** START **

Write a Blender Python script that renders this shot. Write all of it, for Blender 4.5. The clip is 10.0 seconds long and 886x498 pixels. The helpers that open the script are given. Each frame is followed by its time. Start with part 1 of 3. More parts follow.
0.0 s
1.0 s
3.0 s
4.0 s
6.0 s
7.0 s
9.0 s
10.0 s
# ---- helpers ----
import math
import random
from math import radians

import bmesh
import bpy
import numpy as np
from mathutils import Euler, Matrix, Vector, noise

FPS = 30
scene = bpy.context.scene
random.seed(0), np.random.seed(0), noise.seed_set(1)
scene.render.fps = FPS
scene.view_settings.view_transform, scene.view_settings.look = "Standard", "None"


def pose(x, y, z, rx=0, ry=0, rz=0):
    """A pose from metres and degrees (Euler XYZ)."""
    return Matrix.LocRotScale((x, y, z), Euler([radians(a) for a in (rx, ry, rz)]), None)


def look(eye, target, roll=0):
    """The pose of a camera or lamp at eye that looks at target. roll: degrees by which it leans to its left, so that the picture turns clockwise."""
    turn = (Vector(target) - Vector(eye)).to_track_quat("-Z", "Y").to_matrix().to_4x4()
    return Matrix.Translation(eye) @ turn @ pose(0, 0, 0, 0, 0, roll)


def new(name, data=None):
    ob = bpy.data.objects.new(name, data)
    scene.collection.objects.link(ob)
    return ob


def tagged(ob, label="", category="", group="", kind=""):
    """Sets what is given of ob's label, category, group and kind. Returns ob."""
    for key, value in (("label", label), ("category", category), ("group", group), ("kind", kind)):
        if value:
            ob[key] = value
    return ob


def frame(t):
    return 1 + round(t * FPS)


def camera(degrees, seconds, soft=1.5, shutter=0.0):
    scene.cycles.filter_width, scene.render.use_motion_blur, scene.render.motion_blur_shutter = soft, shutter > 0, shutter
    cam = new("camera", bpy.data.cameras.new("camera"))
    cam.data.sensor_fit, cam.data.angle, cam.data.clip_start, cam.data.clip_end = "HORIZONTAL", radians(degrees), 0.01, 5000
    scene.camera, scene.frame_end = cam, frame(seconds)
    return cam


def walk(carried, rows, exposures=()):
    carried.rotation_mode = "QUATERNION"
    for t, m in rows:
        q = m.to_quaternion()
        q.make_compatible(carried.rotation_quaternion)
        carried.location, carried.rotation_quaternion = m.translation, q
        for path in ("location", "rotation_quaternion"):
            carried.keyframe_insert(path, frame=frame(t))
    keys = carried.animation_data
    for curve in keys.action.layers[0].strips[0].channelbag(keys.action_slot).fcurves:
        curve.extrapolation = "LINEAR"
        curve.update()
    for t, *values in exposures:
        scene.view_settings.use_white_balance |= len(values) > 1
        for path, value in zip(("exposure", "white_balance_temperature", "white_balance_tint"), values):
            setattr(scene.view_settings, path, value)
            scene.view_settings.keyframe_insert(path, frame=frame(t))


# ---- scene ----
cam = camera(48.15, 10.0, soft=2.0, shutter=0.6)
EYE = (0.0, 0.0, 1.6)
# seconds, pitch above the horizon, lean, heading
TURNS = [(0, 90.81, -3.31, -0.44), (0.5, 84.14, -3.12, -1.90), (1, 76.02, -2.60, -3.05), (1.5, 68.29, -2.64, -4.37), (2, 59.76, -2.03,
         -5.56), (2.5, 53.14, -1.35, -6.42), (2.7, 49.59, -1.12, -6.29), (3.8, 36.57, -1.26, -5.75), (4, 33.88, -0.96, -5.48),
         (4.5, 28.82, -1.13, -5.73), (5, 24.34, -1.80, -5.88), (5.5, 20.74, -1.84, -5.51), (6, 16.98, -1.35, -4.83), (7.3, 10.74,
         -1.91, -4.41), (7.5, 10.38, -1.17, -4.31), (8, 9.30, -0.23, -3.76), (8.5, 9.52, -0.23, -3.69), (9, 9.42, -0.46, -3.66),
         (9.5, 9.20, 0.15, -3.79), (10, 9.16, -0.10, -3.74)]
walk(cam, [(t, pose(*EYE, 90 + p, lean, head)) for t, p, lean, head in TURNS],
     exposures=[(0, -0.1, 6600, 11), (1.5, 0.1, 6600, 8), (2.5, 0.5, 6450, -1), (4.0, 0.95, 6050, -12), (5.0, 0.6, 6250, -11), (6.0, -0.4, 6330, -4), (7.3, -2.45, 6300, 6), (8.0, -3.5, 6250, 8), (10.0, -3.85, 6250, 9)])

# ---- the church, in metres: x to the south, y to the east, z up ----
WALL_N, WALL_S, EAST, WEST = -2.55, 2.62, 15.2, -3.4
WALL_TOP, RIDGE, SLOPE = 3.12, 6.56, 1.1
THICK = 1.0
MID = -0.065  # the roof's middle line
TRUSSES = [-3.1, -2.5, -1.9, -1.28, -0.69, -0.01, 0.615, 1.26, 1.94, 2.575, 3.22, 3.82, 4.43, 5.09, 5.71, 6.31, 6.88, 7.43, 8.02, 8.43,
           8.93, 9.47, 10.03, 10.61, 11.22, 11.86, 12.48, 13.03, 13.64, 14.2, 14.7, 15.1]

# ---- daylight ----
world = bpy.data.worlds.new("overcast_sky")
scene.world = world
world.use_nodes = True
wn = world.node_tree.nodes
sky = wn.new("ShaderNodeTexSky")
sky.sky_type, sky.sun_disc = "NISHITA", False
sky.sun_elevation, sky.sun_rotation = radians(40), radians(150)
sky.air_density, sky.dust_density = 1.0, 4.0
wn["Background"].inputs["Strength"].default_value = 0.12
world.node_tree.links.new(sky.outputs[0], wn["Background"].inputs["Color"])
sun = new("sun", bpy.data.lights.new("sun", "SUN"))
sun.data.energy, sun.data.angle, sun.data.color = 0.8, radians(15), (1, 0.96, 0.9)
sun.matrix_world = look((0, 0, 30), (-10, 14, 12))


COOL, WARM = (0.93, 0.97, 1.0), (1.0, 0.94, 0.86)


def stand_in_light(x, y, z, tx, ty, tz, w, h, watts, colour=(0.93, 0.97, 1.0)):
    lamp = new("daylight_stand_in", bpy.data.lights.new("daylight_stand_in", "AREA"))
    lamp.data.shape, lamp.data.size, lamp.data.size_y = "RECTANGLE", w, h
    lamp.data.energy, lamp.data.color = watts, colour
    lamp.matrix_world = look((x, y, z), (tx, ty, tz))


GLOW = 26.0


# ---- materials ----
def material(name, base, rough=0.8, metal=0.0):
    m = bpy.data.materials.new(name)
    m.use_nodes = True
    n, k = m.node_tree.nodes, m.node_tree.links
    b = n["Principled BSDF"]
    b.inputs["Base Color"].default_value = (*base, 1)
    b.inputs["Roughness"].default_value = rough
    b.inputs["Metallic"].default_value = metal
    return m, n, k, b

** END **
** START **

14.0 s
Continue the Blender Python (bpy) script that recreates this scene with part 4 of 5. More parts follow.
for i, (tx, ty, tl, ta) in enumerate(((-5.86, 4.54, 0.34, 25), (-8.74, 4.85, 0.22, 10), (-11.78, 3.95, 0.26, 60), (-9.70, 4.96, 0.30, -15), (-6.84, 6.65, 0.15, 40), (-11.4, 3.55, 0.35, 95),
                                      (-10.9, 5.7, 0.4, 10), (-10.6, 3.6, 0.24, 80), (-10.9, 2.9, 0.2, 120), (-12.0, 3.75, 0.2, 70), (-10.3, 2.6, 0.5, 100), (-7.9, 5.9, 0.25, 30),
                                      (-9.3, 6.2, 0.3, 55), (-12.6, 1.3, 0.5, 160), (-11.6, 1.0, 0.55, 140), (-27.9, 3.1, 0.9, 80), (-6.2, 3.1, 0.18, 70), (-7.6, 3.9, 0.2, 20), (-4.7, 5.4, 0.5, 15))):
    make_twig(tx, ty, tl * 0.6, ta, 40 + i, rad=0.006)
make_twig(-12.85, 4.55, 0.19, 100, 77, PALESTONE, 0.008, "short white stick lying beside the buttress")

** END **

Exercise requirements -> Please print exactly, and only, the lines from the line with "for key, value" to the line with "scene.view_settings.keyframe_insert(path, frame=frame(t))", both included.

Written response ->
    for key, value in (("label", label), ("category", category), ("group", group), ("kind", kind)):
        if value:
            ob[key] = value
    return ob


def frame(t):
    return 1 + round(t * FPS)


def camera(degrees, seconds, soft=1.5, shutter=0.0):
    scene.cycles.filter_width, scene.render.use_motion_blur, scene.render.motion_blur_shutter = soft, shutter > 0, shutter
    cam = new("camera", bpy.data.cameras.new("camera"))
    cam.data.sensor_fit, cam.data.angle, cam.data.clip_start, cam.data.clip_end = "HORIZONTAL", radians(degrees), 0.01, 5000
    scene.camera, scene.frame_end = cam, frame(seconds)
    return cam


def walk(carried, rows, exposures=()):
    carried.rotation_mode = "QUATERNION"
    for t, m in rows:
        q = m.to_quaternion()
        q.make_compatible(carried.rotation_quaternion)
        carried.location, carried.rotation_quaternion = m.translation, q
        for path in ("location", "rotation_quaternion"):
            carried.keyframe_insert(path, frame=frame(t))
    keys = carried.animation_data
    for curve in keys.action.layers[0].strips[0].channelbag(keys.action_slot).fcurves:
        curve.extrapolation = "LINEAR"
        curve.update()
    for t, *values in exposures:
        scene.view_settings.use_white_balance |= len(values) > 1
        for path, value in zip(("exposure", "white_balance_temperature", "white_balance_tint"), values):
            setattr(scene.view_settings, path, value)
            scene.view_settings.keyframe_insert(path, frame=frame(t))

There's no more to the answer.